Reproducible Example
import pandas as pd
incomplete_df: pd.DataFrame = pd.DataFrame({'event1': [pd.Timedelta("1 days"), pd.Timedelta("2 days"), pd.Timedelta("nat"), pd.Timedelta("5 days") , pd.Timedelta("6 days"), pd.Timedelta("nat"), pd.Timedelta("nat"), pd.Timedelta("11 days"), pd.Timedelta("nat"), pd.Timedelta("15 days")],
'event2': [pd.Timedelta("nat"), pd.Timedelta("1 days") , pd.Timedelta("nat"), pd.Timedelta("3 days") , pd.Timedelta("4 days"), pd.Timedelta("7 days") , pd.Timedelta("nat"), pd.Timedelta("12 days"), pd.Timedelta("nat"), pd.Timedelta("17 days")],
'event3': [pd.Timedelta("nat"), pd.Timedelta("nat"), pd.Timedelta("nat"), pd.Timedelta("nat"), pd.Timedelta("6 days"), pd.Timedelta("4 days") , pd.Timedelta("9 days") , pd.Timedelta("nat"), pd.Timedelta("3 days") , pd.Timedelta("nat")]})
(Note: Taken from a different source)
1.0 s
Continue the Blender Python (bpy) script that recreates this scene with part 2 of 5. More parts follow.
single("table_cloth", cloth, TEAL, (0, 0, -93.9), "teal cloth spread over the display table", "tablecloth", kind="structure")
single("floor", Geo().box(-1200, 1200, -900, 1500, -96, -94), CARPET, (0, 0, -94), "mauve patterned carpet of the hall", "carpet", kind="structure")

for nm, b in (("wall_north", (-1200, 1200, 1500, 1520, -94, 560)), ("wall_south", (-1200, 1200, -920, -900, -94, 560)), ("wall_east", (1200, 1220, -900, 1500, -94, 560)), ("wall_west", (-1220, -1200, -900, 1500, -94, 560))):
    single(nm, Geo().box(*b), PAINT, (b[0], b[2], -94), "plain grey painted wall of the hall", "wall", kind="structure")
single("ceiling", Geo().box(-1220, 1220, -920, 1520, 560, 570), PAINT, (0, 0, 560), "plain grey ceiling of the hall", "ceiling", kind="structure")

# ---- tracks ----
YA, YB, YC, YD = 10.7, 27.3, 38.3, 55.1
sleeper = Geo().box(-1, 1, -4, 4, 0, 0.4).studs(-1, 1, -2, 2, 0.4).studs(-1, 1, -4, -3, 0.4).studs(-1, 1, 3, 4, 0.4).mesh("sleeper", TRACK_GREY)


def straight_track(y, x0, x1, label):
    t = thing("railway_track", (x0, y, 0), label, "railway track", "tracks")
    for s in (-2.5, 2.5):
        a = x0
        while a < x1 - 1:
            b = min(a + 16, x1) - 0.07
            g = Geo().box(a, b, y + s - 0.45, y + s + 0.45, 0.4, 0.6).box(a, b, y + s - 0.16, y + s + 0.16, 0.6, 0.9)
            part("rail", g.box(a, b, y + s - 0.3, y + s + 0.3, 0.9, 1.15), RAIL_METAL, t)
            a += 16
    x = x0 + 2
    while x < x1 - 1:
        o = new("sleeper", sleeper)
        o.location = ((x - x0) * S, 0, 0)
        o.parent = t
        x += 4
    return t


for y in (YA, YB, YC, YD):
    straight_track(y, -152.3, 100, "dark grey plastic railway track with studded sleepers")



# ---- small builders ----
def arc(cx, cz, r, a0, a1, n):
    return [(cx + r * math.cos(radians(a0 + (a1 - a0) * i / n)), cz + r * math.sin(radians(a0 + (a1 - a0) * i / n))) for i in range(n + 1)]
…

incomplete_df['reason'] = "Reason is " + incomplete_df.idxmin(axis="columns")
Issue Description
The above code will throw:
ValueError: attempt to get argmin of an empty sequence
However, using this code:
import pandas as pd
import numpy as np
incomplete_df = pd.DataFrame({'event1': [1, 2 ,np.NAN,5 ,6,np.NAN,np.NAN,11 ,np.NAN,15],
'event2': [np.NAN,1 ,np.NAN,3 ,4,7 ,np.NAN,12 ,np.NAN,17],
'event3': [np.NAN,np.NAN,np.NAN,np.NAN,6,4 ,9 ,np.NAN,3 ,np.NAN]})
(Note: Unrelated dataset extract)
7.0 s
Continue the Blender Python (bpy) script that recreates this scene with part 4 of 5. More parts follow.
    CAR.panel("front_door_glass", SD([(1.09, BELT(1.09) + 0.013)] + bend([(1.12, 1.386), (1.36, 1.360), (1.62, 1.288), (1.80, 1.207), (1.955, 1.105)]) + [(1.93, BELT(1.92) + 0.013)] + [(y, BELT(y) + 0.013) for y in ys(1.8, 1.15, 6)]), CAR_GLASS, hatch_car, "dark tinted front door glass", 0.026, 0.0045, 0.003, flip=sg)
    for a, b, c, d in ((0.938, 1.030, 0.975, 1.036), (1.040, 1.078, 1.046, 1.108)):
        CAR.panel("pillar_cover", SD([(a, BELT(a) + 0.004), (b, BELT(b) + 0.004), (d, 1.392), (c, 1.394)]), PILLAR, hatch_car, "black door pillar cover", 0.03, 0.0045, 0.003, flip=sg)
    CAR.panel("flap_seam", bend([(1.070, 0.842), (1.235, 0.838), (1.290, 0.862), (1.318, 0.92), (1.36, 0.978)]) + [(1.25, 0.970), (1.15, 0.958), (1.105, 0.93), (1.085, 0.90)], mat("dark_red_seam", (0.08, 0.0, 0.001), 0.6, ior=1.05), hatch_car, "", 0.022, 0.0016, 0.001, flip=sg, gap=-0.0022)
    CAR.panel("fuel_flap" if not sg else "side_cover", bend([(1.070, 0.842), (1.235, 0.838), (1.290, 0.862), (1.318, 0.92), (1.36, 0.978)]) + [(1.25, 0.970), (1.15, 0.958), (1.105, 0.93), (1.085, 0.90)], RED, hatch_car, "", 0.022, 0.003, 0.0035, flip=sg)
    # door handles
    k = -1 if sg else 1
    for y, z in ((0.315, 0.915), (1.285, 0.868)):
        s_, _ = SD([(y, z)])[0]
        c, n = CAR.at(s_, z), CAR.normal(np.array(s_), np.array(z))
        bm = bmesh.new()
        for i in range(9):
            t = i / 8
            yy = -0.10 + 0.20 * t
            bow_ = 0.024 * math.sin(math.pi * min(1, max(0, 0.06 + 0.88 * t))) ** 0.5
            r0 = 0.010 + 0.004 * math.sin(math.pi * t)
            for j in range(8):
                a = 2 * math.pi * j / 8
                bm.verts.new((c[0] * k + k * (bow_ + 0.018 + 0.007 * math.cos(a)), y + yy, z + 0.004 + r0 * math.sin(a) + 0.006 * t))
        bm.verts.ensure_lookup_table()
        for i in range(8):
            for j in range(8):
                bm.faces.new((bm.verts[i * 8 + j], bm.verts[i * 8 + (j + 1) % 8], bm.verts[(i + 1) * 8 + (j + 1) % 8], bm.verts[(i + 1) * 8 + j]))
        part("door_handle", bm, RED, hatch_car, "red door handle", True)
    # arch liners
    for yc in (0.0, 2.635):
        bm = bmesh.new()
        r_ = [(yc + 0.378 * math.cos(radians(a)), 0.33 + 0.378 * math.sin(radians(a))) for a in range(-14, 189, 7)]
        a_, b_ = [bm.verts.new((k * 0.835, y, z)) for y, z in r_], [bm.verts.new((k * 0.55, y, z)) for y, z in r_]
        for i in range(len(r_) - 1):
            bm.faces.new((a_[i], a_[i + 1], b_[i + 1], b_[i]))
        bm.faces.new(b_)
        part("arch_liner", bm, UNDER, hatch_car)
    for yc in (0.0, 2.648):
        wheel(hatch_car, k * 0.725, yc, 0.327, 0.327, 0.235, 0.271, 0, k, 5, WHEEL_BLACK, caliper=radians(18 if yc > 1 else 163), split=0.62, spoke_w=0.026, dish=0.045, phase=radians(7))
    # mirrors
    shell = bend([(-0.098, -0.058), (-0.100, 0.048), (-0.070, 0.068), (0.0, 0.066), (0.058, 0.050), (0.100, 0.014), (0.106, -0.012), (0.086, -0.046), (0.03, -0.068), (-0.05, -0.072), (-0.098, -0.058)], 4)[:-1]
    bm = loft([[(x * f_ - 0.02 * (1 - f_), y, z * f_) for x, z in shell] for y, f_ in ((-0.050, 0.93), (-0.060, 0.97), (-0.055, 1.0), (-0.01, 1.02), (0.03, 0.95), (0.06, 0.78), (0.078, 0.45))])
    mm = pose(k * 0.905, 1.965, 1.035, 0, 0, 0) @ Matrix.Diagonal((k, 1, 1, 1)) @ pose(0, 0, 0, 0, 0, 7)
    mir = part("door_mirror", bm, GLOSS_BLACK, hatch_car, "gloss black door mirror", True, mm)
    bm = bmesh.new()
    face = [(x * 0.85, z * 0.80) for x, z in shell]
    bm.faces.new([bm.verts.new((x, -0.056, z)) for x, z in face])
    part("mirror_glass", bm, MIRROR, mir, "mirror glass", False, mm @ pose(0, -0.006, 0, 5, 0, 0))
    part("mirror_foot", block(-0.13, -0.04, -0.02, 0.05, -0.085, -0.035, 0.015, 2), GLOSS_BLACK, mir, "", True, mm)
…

incomplete_df['reason'] = "Reason is " + incomplete_df.idxmin(axis="columns")
returns a dataframe (incomplete_df
) with a fourth column with None
when the three columns are np.NAN
Expected Behavior
The documentation states:
Raises ValueError If the row/column is empty
.
This is currently wrong when it comes to integers.
Expected behaviour: some consistency between the two datatypes.
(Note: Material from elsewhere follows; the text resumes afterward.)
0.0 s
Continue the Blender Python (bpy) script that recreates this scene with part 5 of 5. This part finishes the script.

With those two stackoverflow posts in mind (https://stackoverflow.com/questions/21188151/pandas-getting-the-name-of-the-minimum-column/73346957#73346957, and https://stackoverflow.com/questions/73354436/pandas-getting-the-name-of-the-minimum-column-with-timedelta-datatype), it is quite obvious, the expected behaviour should not be Raises ValueError If the row/column is empty
but rather sets None
in the created row/column when the row/column is empty. Or an optional argument should be added to determine what behaviour is desired by the user.
Installed Versions
INSTALLED VERSIONS
commit : e8093ba372f9adfe79439d90fe74b0b5b6dea9d6 python : 3.10.2.final.0 python-bits : 64 OS : Windows OS-release : 10 Version : 10.0.22000 machine : AMD64 processor : AMD64 Family 25 Model 80 Stepping 0, AuthenticAMD byteorder : little LC_ALL : None LANG : None LOCALE : English_United Kingdom.1252
pandas : 1.4.3 numpy : 1.22.0 pytz : 2021.3 dateutil : 2.8.2 setuptools : 58.1.0 pip : 22.2.2 Cython : None pytest : 7.1.2 hypothesis : None sphinx : None blosc : None feather : None xlsxwriter : None lxml.etree : None html5lib : None pymysql : None psycopg2 : None jinja2 : 3.0.3 IPython : 8.0.0 pandas_datareader: None bs4 : 4.11.1 bottleneck : None brotli : None fastparquet : None fsspec : 2022.5.0 gcsfs : None markupsafe : 2.0.1 matplotlib : 3.5.2 numba : 0.55.2 numexpr : None odfpy : None openpyxl : 3.0.9 pandas_gbq : None pyarrow : None pyreadstat : None pyxlsb : None s3fs : None scipy : 1.7.3 snappy : None sqlalchemy : 1.4.36 tables : None tabulate : None xarray : None xlrd : 2.0.1 xlwt : None zstandard : None
Comment From: josh-medorion
This method relies on numpy's core/fromnumeric.py, which contains a warning that if the object has a signature different from that of NumPy it will raise a TypeError
. Since Timedelta
is Pandas specific, I'm guessing that's the source of the problem.
Comment From: jreback
@JasonMendoza2008 bugs are fixed when the community does pull requests
Comment From: JasonMendoza2008
Update:
The bug is still present in the new pandas version (pandas==1.5.2
).
Comment From: jreback
@JasonMendoza2008 see my comment above
you are welcome to contribute a patch
bugs are fixed when someone does - pandas is all volunteer
Comment From: josh-medorion
Update: The bug is still present in the new pandas version (
pandas==1.5.2
).
@JasonMendoza2008 Please stop adding these comments, they only add noise and waste the time of the maintainers. As @jreback has said twice, bugs are not magically fixed, obviously a bug can be assumed to persist in future versions until a fix is contributed.